Task to complete = Output every line of the material exactly, omitting images.

Recorded data =
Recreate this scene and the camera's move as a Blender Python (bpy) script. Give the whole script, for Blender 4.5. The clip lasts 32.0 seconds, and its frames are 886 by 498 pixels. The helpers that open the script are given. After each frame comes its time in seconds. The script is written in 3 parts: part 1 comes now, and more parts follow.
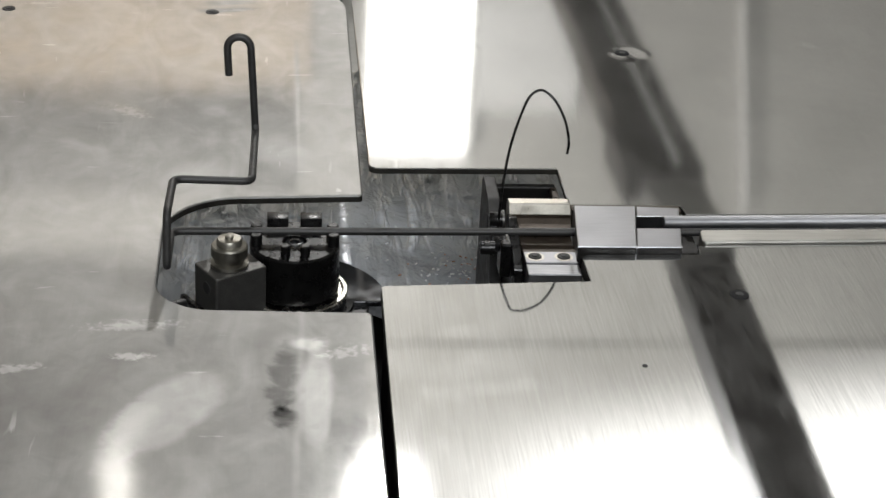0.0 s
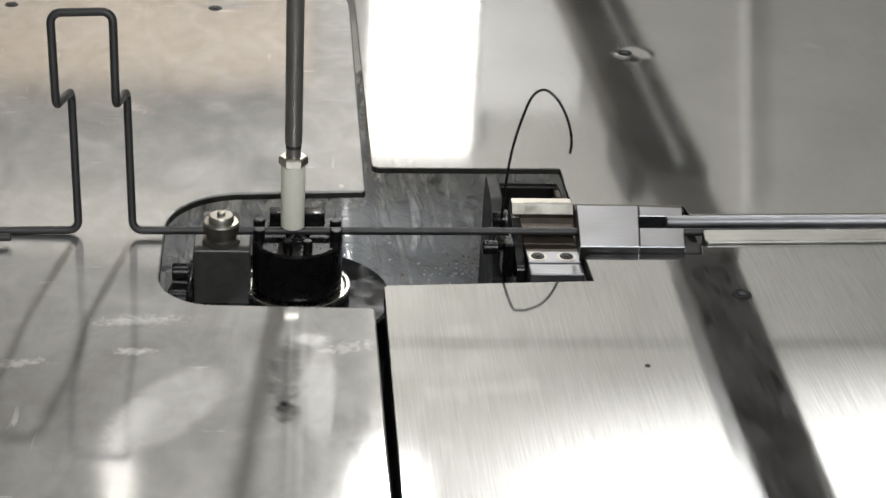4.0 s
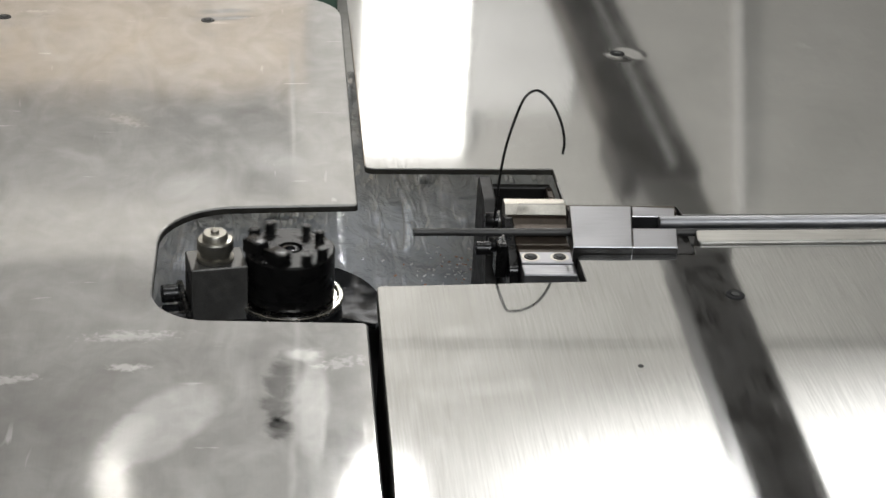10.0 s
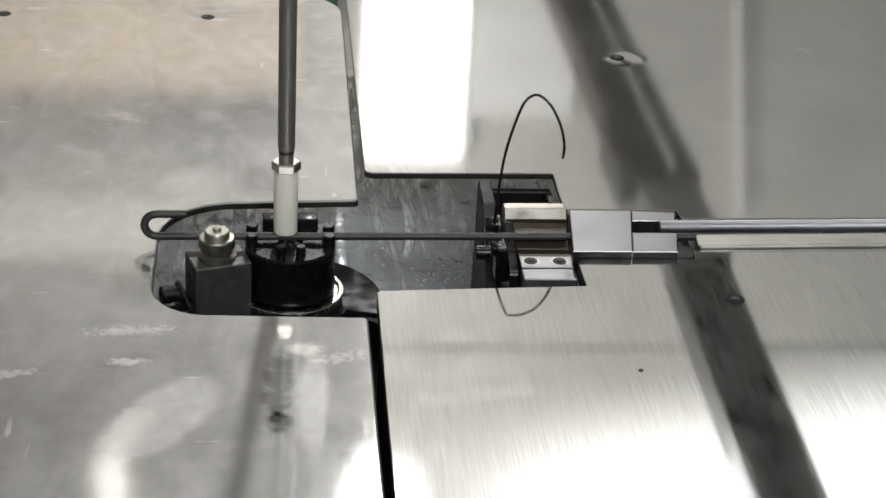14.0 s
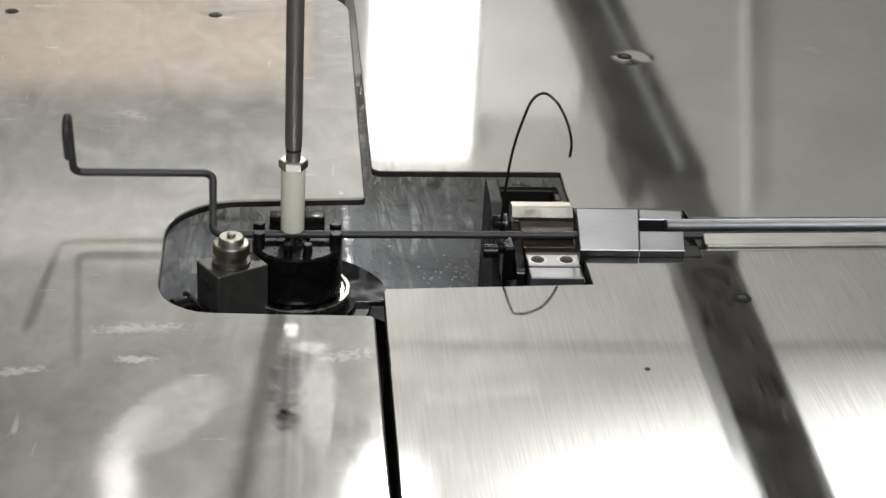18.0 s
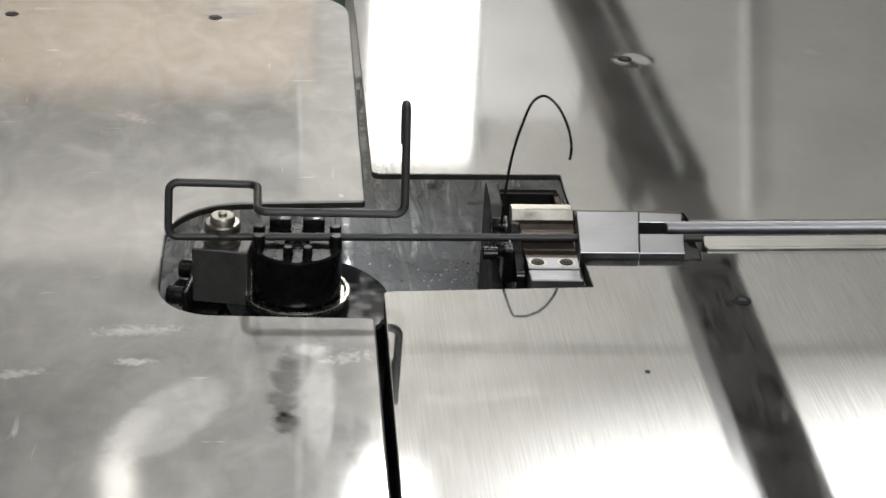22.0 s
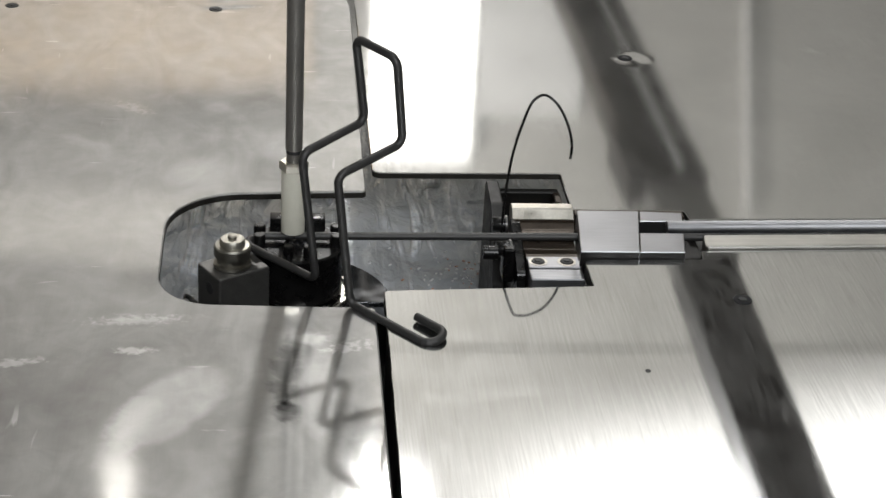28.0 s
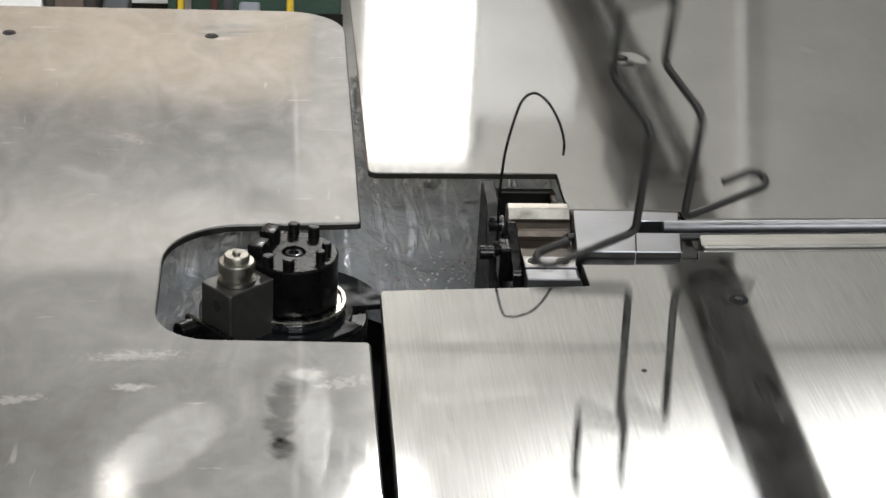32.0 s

Finished answer =
Recreate this scene and the camera's move as a Blender Python (bpy) script. Give the whole script, for Blender 4.5. The clip lasts 32.0 seconds, and its frames are 886 by 498 pixels. The helpers that open the script are given. After each frame comes its time in seconds. The script is written in 3 parts: part 1 comes now, and more parts follow.
0.0 s
4.0 s
10.0 s
14.0 s
18.0 s
22.0 s
28.0 s
32.0 s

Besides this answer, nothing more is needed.